┌──
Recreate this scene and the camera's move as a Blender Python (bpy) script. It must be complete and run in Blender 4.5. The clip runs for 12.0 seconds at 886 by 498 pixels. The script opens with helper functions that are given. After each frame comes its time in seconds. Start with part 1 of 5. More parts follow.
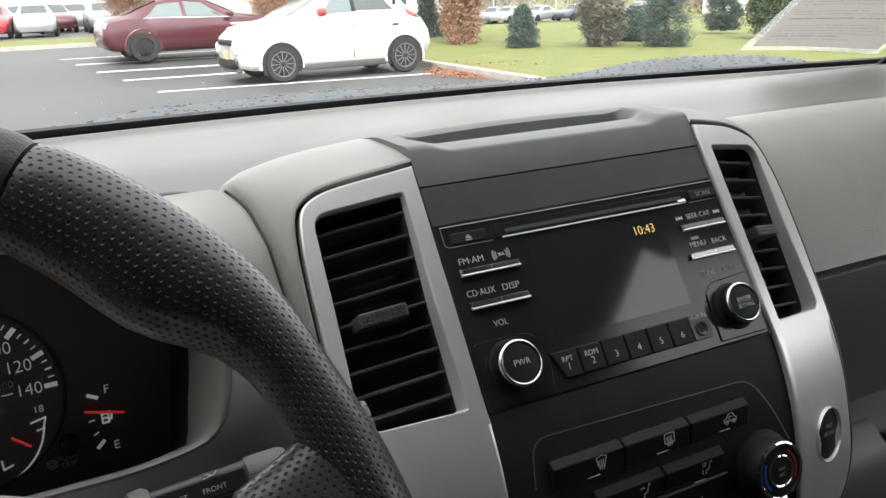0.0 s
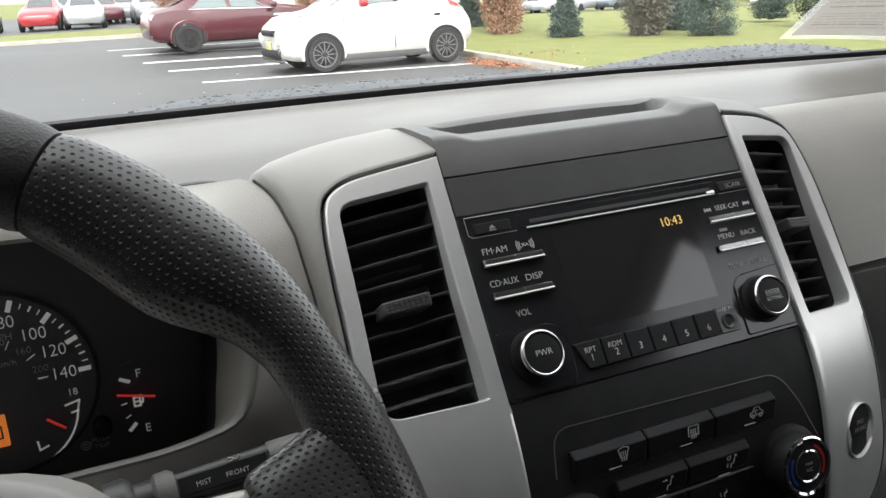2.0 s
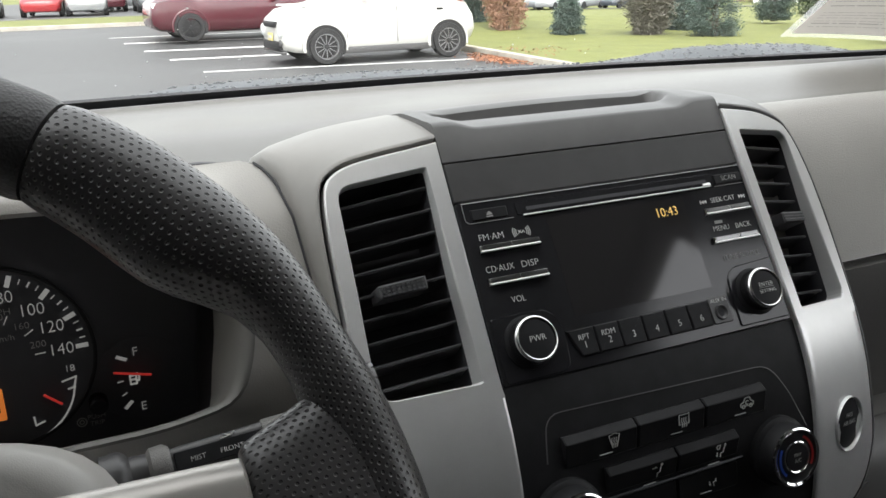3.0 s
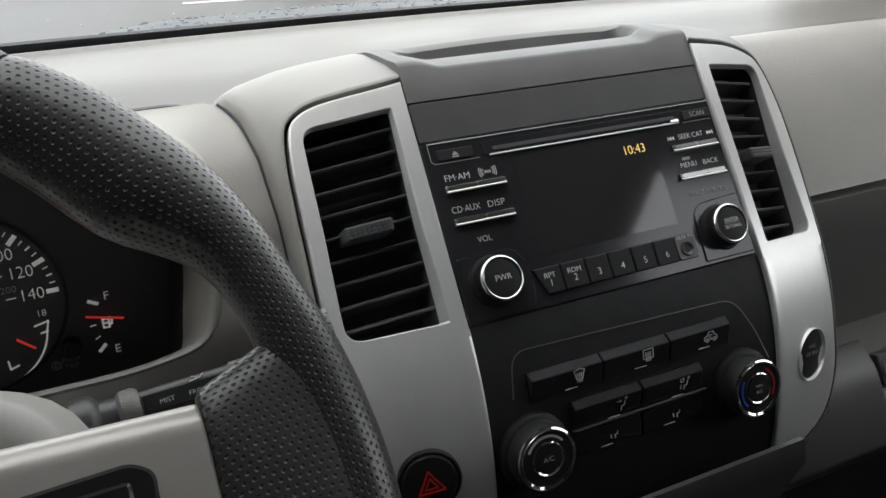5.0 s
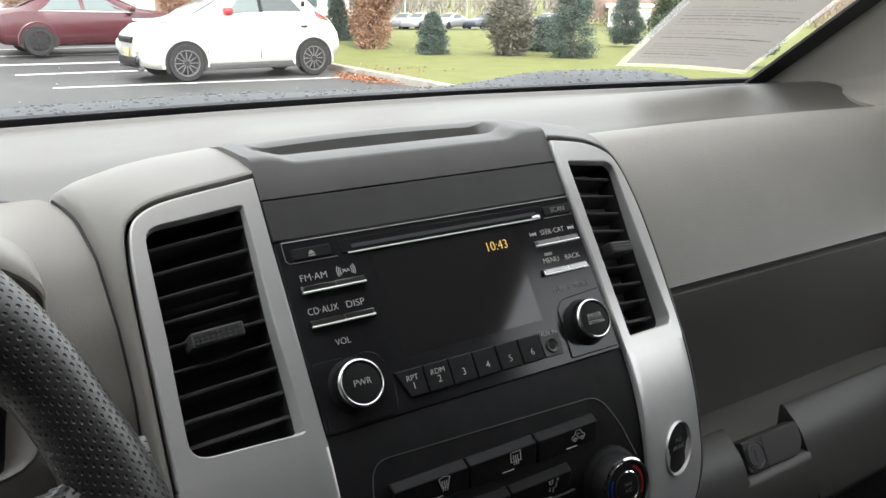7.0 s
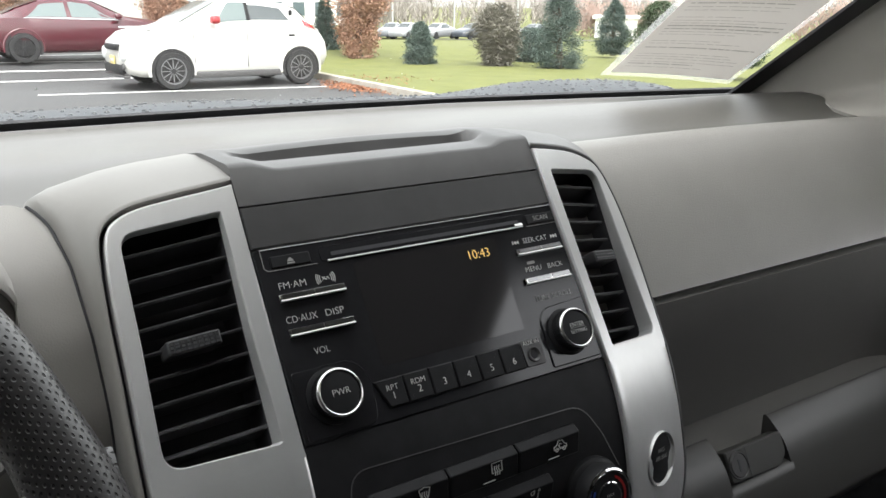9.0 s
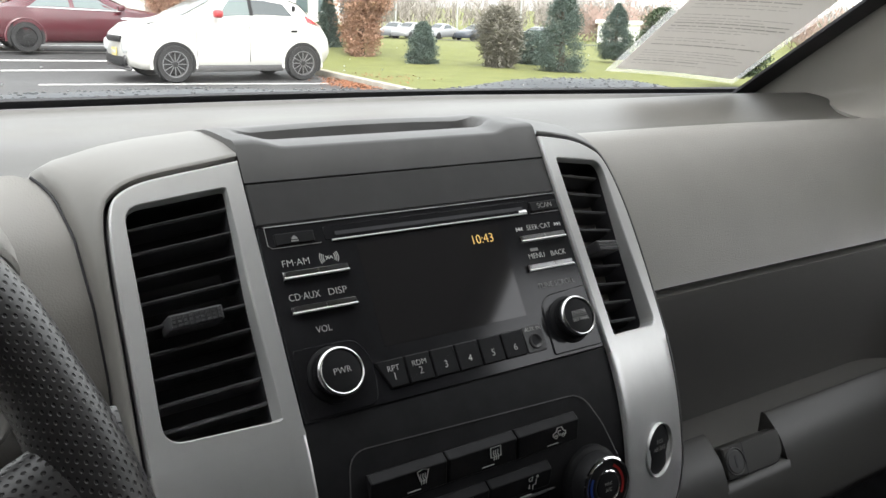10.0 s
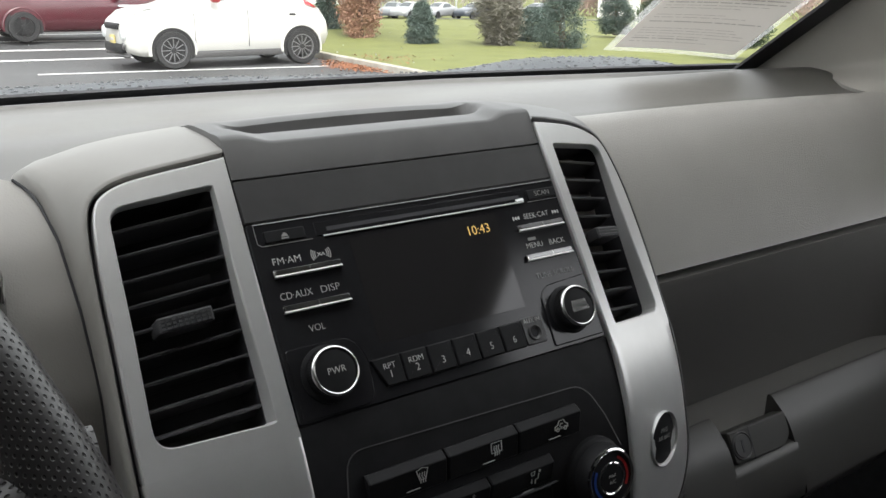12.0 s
└──
● Request
Return to the listing above and set it down exactly, leaving out its pictures.

● Reply to the exercise
Recreate this scene and the camera's move as a Blender Python (bpy) script. It must be complete and run in Blender 4.5. The clip runs for 12.0 seconds at 886 by 498 pixels. The script opens with helper functions that are given. After each frame comes its time in seconds. Start with part 1 of 5. More parts follow.
0.0 s
2.0 s
3.0 s
5.0 s
7.0 s
9.0 s
10.0 s
12.0 s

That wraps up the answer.